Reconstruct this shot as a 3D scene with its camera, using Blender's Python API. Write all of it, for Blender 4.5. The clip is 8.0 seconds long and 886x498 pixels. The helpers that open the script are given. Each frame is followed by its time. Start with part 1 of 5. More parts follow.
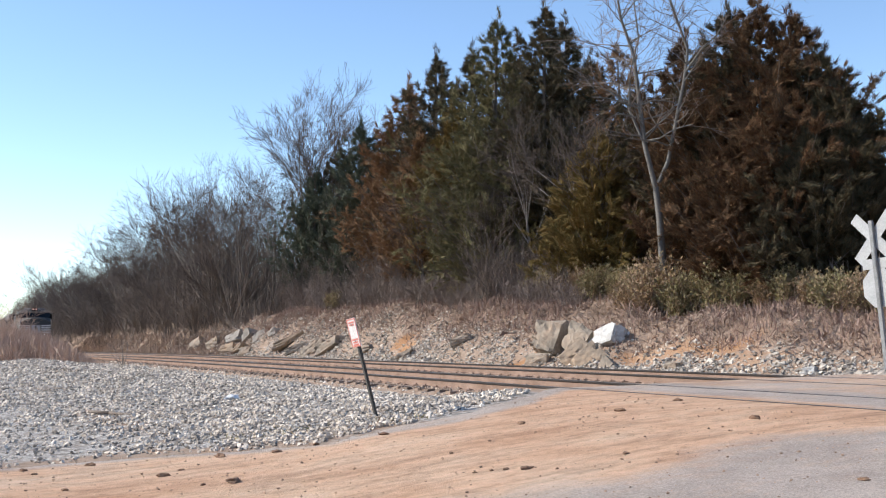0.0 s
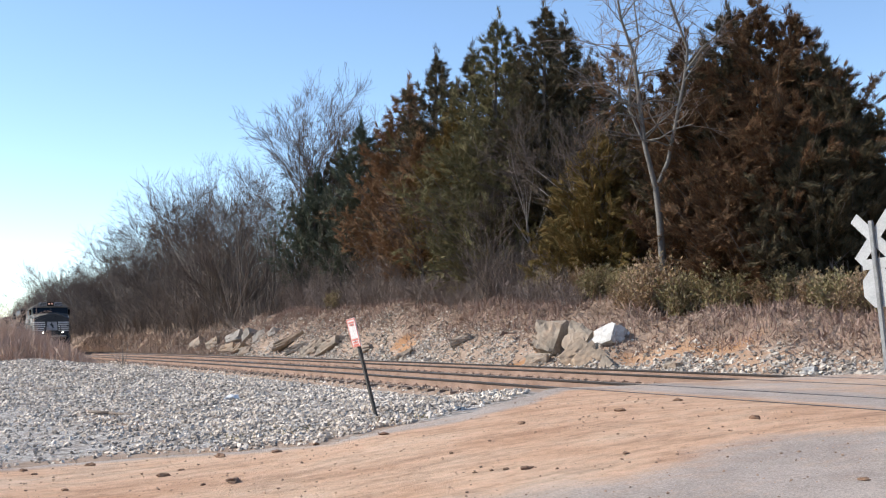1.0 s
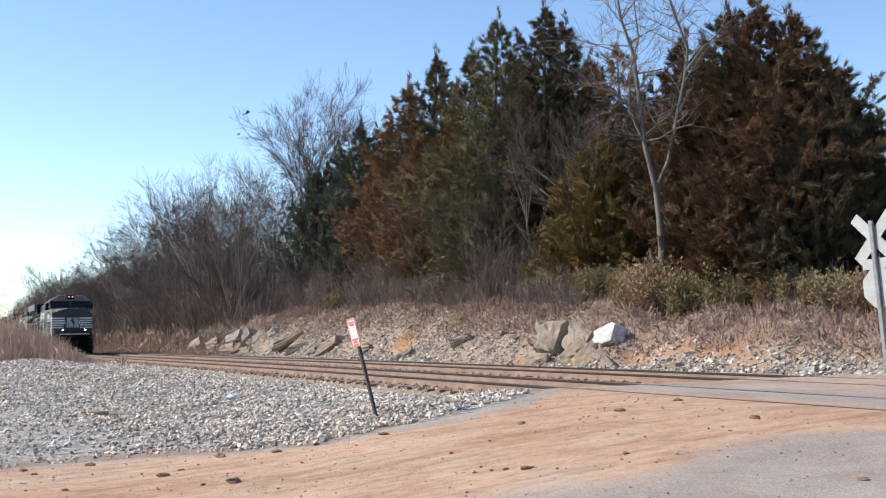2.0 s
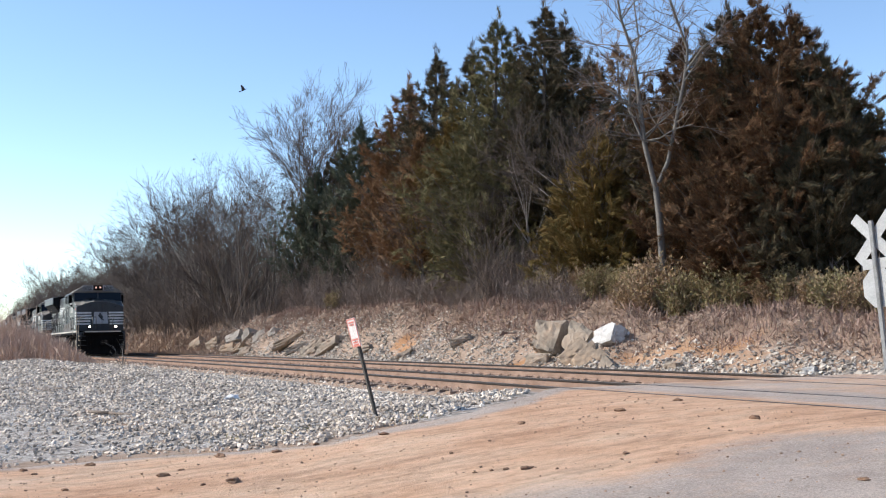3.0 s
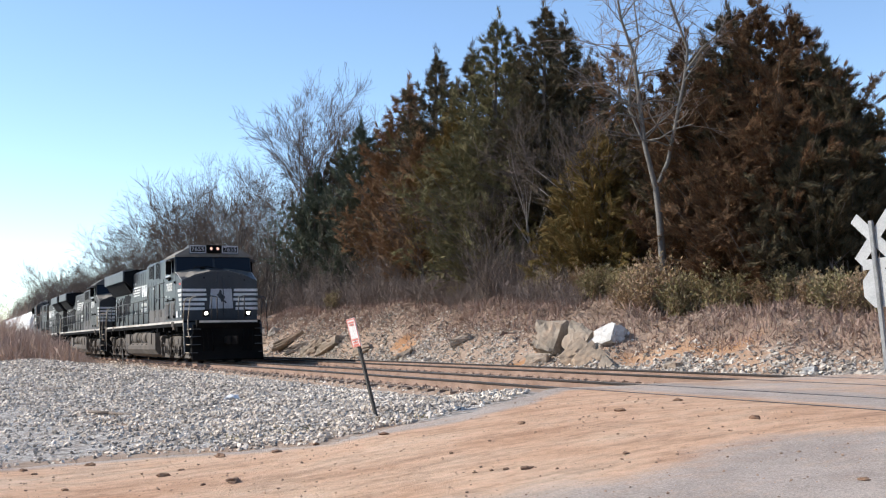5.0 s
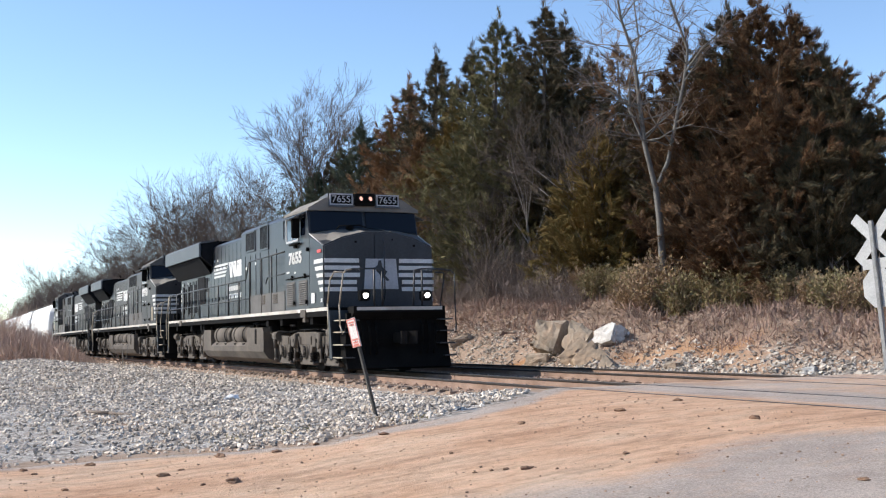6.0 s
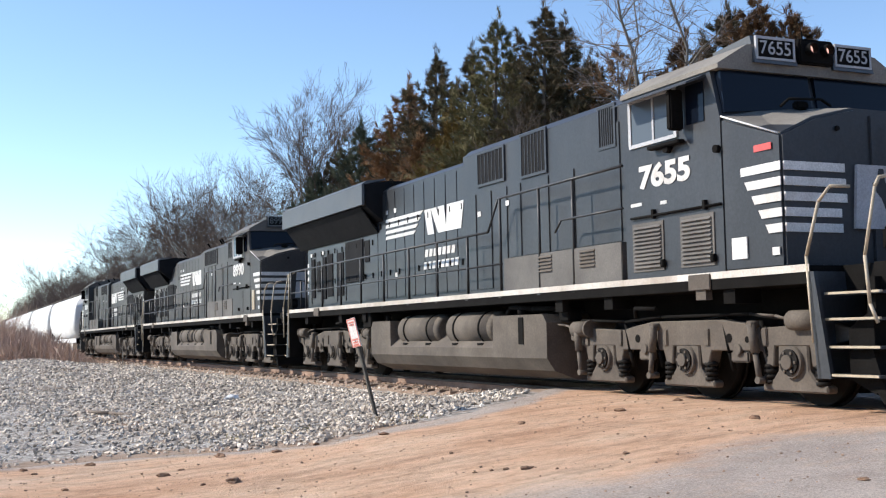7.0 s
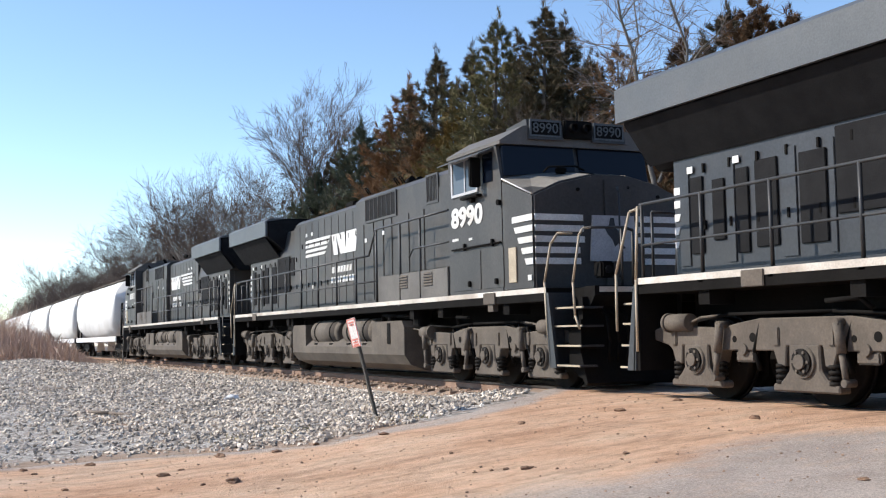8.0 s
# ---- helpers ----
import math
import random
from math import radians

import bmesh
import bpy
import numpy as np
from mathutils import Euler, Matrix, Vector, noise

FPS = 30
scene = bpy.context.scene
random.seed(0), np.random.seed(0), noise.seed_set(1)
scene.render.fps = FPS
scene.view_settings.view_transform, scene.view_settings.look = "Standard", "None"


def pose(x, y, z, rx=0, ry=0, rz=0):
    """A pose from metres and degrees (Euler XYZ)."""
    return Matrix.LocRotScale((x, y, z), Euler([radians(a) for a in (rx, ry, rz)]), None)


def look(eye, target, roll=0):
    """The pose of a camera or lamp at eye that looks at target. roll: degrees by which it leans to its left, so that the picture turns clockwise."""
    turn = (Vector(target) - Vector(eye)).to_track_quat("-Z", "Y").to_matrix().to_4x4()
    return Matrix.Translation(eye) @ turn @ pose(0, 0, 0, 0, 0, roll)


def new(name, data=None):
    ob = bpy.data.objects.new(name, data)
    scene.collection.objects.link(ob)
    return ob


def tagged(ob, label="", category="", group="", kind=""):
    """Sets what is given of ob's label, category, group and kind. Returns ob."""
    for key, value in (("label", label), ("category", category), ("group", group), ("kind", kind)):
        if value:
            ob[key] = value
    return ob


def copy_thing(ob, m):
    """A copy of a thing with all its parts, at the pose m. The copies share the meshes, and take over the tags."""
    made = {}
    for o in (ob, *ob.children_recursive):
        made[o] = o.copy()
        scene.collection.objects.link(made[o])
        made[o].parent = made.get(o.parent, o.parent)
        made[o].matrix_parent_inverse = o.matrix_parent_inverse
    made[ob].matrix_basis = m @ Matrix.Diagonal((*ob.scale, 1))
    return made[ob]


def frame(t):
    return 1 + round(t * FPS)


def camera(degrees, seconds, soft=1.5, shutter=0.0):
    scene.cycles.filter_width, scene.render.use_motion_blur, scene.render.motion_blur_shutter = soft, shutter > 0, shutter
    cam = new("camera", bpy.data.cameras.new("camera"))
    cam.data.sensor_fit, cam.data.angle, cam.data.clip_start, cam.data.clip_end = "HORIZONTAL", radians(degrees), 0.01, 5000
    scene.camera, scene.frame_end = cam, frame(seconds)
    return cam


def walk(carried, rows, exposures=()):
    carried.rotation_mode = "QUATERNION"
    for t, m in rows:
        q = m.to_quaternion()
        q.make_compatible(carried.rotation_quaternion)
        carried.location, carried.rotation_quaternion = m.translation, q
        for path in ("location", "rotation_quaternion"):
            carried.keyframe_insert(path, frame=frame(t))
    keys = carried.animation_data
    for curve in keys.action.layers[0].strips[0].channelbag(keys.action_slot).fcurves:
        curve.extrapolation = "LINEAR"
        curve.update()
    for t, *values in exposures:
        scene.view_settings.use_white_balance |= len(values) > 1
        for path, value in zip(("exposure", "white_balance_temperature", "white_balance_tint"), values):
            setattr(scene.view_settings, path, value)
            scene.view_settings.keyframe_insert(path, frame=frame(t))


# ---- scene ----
# ---- camera ----
cam = camera(42.56, 8.0, soft=1.2, shutter=0.0)
eye_at = Vector((0.0, 0.0, 0.943))
view = Matrix(((0.41210, 0.07385, 0.90814), (0.91093, -0.01232, -0.41237), (-0.01927, 0.99719, -0.07235))).to_4x4()
eye_pose = Matrix.Translation(eye_at) @ view
walk(cam, [(0.0, eye_pose), (8.0, eye_pose)], [(0.0, 0.45), (8.0, 0.45)])

# ---- light ----
SUN_WAY = Vector((-0.55, -0.84, 0.74)).normalized()     # towards the sun
world = bpy.data.worlds.new("sky")
scene.world = world
world.use_nodes = True
wn = world.node_tree.nodes
sky = wn.new("ShaderNodeTexSky")
sky.sky_type = 'NISHITA'
sky.sun_disc = False
sky.sun_elevation = math.asin(SUN_WAY.z)
sky.sun_rotation = math.atan2(SUN_WAY.x, SUN_WAY.y)
sky.air_density, sky.dust_density, sky.ozone_density = 1.0, 0.0, 0.8
sky.altitude = 2300
wn["Background"].inputs["Strength"].default_value = 0.168
clear_air = wn.new("ShaderNodeHueSaturation")
clear_air.inputs["Saturation"].default_value = 1.06
world.node_tree.links.new(sky.outputs[0], clear_air.inputs["Color"])
world.node_tree.links.new(clear_air.outputs[0], wn["Background"].inputs["Color"])
sun_lamp = bpy.data.lights.new("sun", 'SUN')
sun_lamp.energy, sun_lamp.angle, sun_lamp.color = 4.6, radians(0.53), (1.0, 0.93, 0.84)
sun = new("sun", sun_lamp)
sun.matrix_world = look(SUN_WAY * 60, (0, 0, 0))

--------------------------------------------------

Only the count is wanted: report how many lines of the material above hold the word "None".

Result for this exercise: 3